***** Working data *****
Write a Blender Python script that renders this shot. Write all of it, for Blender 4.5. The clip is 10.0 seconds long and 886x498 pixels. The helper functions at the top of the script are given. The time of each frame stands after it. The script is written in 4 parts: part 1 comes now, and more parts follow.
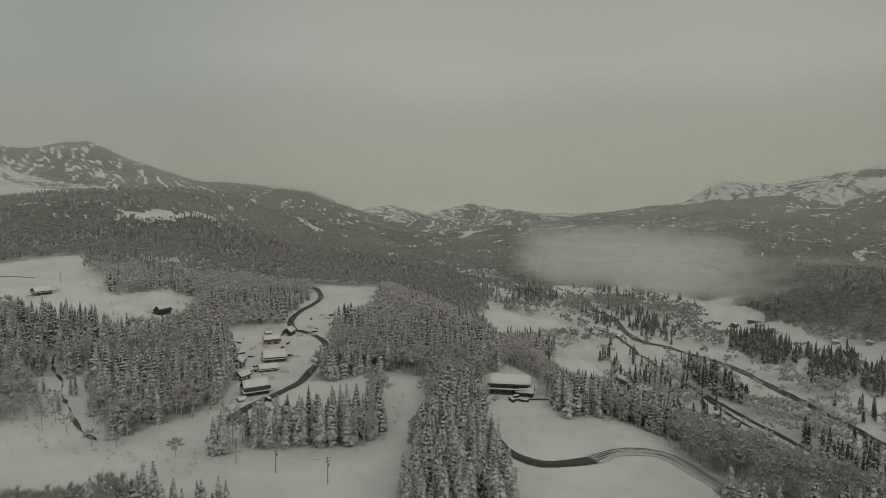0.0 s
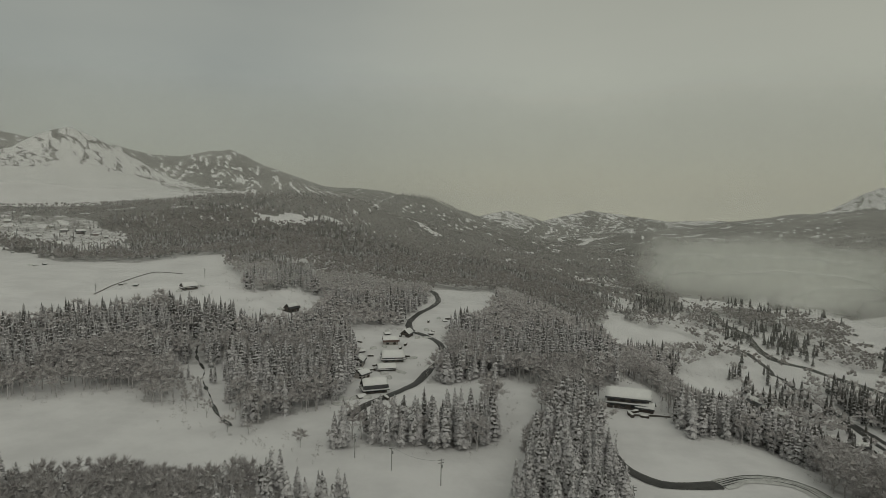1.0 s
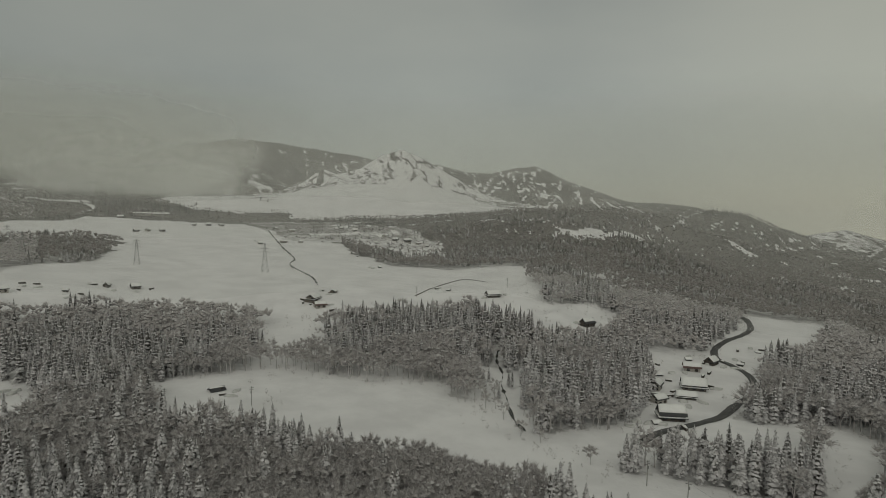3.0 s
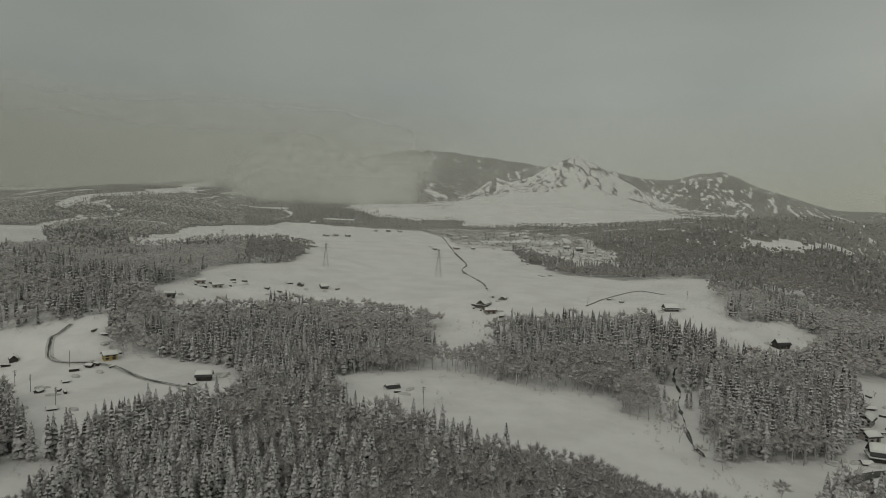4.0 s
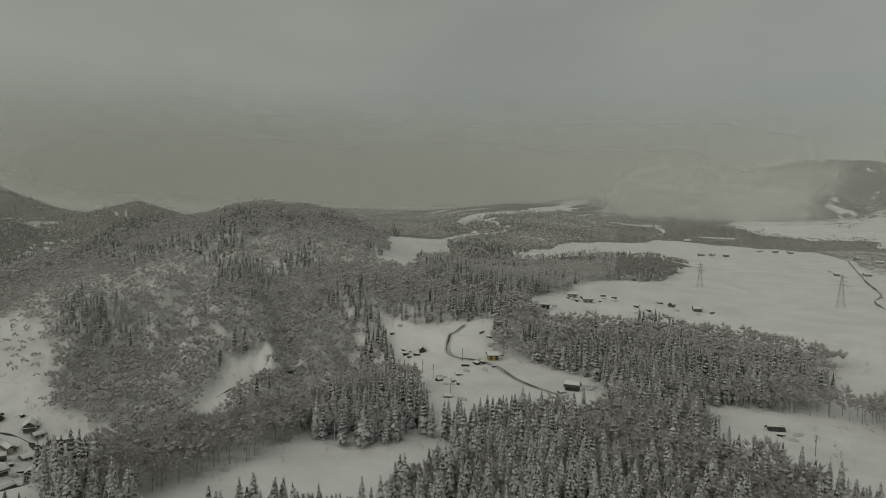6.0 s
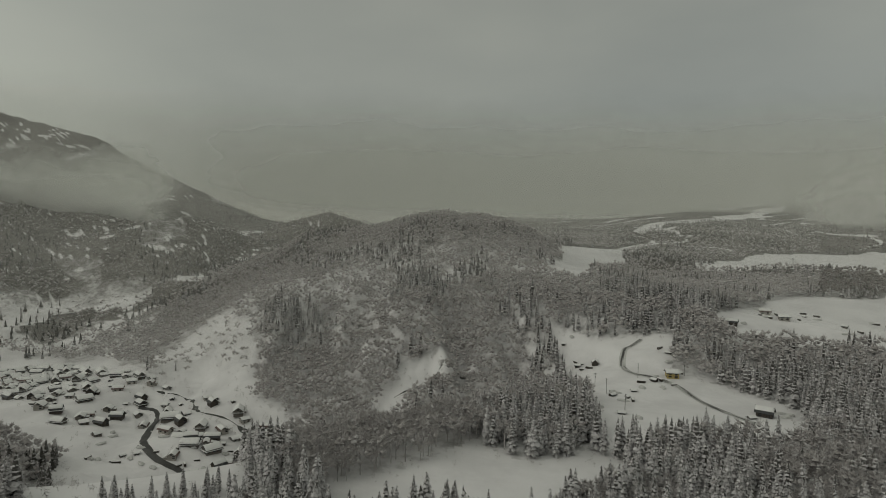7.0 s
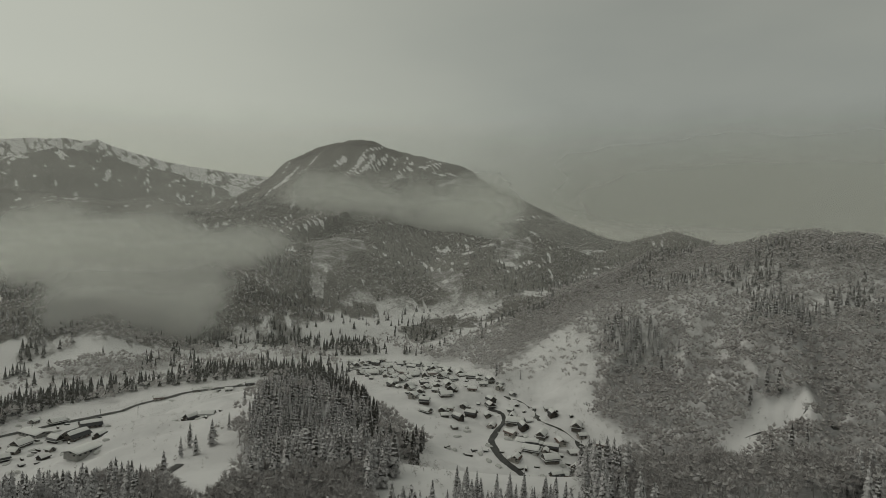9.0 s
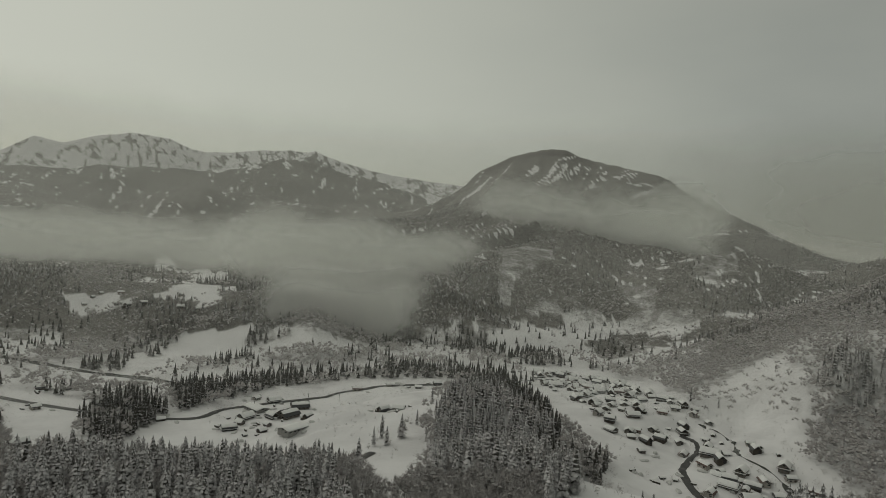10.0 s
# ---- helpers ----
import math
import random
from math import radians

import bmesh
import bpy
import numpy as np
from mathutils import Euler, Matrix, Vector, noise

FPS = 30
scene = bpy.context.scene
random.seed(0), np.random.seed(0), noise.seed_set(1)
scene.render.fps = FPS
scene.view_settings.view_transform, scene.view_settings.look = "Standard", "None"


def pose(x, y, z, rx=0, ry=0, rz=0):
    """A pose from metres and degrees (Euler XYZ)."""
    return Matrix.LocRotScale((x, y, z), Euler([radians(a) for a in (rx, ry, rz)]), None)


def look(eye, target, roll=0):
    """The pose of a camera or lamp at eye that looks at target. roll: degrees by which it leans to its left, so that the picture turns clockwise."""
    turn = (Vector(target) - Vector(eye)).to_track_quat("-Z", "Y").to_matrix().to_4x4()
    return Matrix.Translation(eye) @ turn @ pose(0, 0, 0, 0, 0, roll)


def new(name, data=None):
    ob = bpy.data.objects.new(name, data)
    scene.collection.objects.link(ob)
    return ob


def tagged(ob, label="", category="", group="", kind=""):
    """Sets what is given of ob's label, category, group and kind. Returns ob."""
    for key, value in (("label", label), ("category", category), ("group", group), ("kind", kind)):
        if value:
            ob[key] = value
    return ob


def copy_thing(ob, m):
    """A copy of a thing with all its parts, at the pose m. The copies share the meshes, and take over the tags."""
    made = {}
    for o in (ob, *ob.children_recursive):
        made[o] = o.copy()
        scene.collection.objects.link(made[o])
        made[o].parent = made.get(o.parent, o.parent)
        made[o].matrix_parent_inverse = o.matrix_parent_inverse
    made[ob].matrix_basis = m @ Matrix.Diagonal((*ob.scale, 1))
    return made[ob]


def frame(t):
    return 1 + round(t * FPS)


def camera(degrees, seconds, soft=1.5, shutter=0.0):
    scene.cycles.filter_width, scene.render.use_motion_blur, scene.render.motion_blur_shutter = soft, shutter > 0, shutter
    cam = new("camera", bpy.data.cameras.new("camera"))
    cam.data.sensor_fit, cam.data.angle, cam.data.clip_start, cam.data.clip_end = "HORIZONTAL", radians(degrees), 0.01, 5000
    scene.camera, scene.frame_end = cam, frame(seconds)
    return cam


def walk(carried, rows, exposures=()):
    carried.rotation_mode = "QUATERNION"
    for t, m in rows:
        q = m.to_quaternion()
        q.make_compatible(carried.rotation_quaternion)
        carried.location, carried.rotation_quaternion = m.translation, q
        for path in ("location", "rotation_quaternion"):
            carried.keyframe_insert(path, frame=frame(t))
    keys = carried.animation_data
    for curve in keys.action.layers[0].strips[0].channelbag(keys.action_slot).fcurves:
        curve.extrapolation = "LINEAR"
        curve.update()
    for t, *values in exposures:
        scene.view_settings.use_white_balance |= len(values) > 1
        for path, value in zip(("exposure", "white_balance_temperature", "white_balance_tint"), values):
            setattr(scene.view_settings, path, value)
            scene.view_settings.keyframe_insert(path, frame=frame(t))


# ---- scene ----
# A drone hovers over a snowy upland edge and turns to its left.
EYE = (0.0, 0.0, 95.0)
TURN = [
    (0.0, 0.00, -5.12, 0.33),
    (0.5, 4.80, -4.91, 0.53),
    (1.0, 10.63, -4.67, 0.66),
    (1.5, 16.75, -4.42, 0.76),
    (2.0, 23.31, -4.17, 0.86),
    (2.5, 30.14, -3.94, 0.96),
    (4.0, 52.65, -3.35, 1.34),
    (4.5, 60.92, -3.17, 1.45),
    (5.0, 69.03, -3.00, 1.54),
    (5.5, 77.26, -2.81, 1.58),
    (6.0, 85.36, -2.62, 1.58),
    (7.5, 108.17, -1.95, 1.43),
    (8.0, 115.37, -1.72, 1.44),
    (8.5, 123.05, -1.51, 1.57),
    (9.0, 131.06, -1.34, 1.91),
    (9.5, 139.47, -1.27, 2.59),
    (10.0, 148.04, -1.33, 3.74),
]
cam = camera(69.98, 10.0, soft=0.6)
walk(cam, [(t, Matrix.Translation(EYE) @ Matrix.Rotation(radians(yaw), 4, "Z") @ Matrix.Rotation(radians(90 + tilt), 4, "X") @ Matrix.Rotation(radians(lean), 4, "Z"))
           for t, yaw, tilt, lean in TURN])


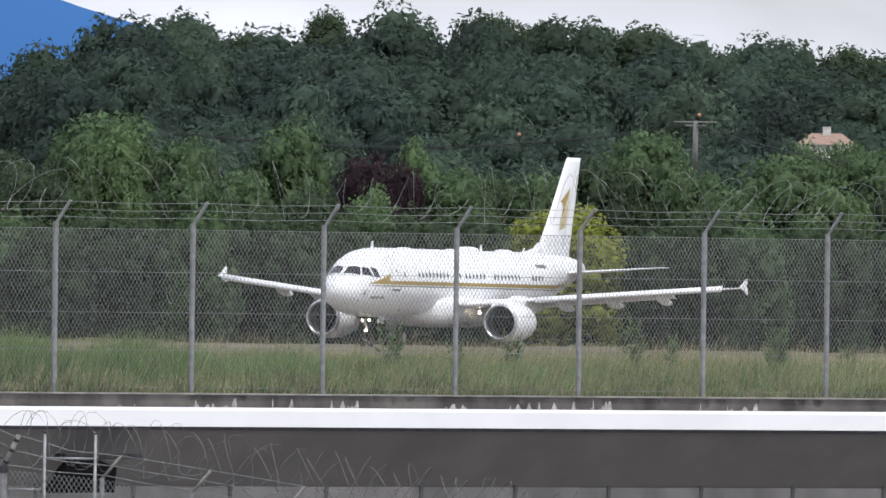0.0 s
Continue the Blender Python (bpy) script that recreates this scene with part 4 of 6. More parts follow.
*****
Requirements>
All entries are to be retyped exactly. Omit any embedded images.

Problem solution>
Write a Blender Python script that renders this shot. Write all of it, for Blender 4.5. The clip is 10.0 seconds long and 886x498 pixels. The helper functions at the top of the script are given. The time of each frame stands after it. The script is written in 4 parts: part 1 comes now, and more parts follow.
0.0 s
1.0 s
3.0 s
4.0 s
6.0 s
7.0 s
9.0 s
10.0 s
# ---- helpers ----
import math
import random
from math import radians

import bmesh
import bpy
import numpy as np
from mathutils import Euler, Matrix, Vector, noise

FPS = 30
scene = bpy.context.scene
random.seed(0), np.random.seed(0), noise.seed_set(1)
scene.render.fps = FPS
scene.view_settings.view_transform, scene.view_settings.look = "Standard", "None"


def pose(x, y, z, rx=0, ry=0, rz=0):
    """A pose from metres and degrees (Euler XYZ)."""
    return Matrix.LocRotScale((x, y, z), Euler([radians(a) for a in (rx, ry, rz)]), None)


def look(eye, target, roll=0):
    """The pose of a camera or lamp at eye that looks at target. roll: degrees by which it leans to its left, so that the picture turns clockwise."""
    turn = (Vector(target) - Vector(eye)).to_track_quat("-Z", "Y").to_matrix().to_4x4()
    return Matrix.Translation(eye) @ turn @ pose(0, 0, 0, 0, 0, roll)


def new(name, data=None):
    ob = bpy.data.objects.new(name, data)
    scene.collection.objects.link(ob)
    return ob


def tagged(ob, label="", category="", group="", kind=""):
    """Sets what is given of ob's label, category, group and kind. Returns ob."""
    for key, value in (("label", label), ("category", category), ("group", group), ("kind", kind)):
        if value:
            ob[key] = value
    return ob


def copy_thing(ob, m):
    """A copy of a thing with all its parts, at the pose m. The copies share the meshes, and take over the tags."""
    made = {}
    for o in (ob, *ob.children_recursive):
        made[o] = o.copy()
        scene.collection.objects.link(made[o])
        made[o].parent = made.get(o.parent, o.parent)
        made[o].matrix_parent_inverse = o.matrix_parent_inverse
    made[ob].matrix_basis = m @ Matrix.Diagonal((*ob.scale, 1))
    return made[ob]


def frame(t):
    return 1 + round(t * FPS)


def camera(degrees, seconds, soft=1.5, shutter=0.0):
    scene.cycles.filter_width, scene.render.use_motion_blur, scene.render.motion_blur_shutter = soft, shutter > 0, shutter
    cam = new("camera", bpy.data.cameras.new("camera"))
    cam.data.sensor_fit, cam.data.angle, cam.data.clip_start, cam.data.clip_end = "HORIZONTAL", radians(degrees), 0.01, 5000
    scene.camera, scene.frame_end = cam, frame(seconds)
    return cam


def walk(carried, rows, exposures=()):
    carried.rotation_mode = "QUATERNION"
    for t, m in rows:
        q = m.to_quaternion()
        q.make_compatible(carried.rotation_quaternion)
        carried.location, carried.rotation_quaternion = m.translation, q
        for path in ("location", "rotation_quaternion"):
            carried.keyframe_insert(path, frame=frame(t))
    keys = carried.animation_data
    for curve in keys.action.layers[0].strips[0].channelbag(keys.action_slot).fcurves:
        curve.extrapolation = "LINEAR"
        curve.update()
    for t, *values in exposures:
        scene.view_settings.use_white_balance |= len(values) > 1
        for path, value in zip(("exposure", "white_balance_temperature", "white_balance_tint"), values):
            setattr(scene.view_settings, path, value)
            scene.view_settings.keyframe_insert(path, frame=frame(t))


# ---- scene ----
# A drone hovers over a snowy upland edge and turns to its left.
EYE = (0.0, 0.0, 95.0)
TURN = [
    (0.0, 0.00, -5.12, 0.33),
    (0.5, 4.80, -4.91, 0.53),
    (1.0, 10.63, -4.67, 0.66),
    (1.5, 16.75, -4.42, 0.76),
    (2.0, 23.31, -4.17, 0.86),
    (2.5, 30.14, -3.94, 0.96),
    (4.0, 52.65, -3.35, 1.34),
    (4.5, 60.92, -3.17, 1.45),
    (5.0, 69.03, -3.00, 1.54),
    (5.5, 77.26, -2.81, 1.58),
    (6.0, 85.36, -2.62, 1.58),
    (7.5, 108.17, -1.95, 1.43),
    (8.0, 115.37, -1.72, 1.44),
    (8.5, 123.05, -1.51, 1.57),
    (9.0, 131.06, -1.34, 1.91),
    (9.5, 139.47, -1.27, 2.59),
    (10.0, 148.04, -1.33, 3.74),
]
cam = camera(69.98, 10.0, soft=0.6)
walk(cam, [(t, Matrix.Translation(EYE) @ Matrix.Rotation(radians(yaw), 4, "Z") @ Matrix.Rotation(radians(90 + tilt), 4, "X") @ Matrix.Rotation(radians(lean), 4, "Z"))
           for t, yaw, tilt, lean in TURN])


0.0 s
Continue the Blender Python (bpy) script that recreates this scene with part 4 of 6. More parts follow.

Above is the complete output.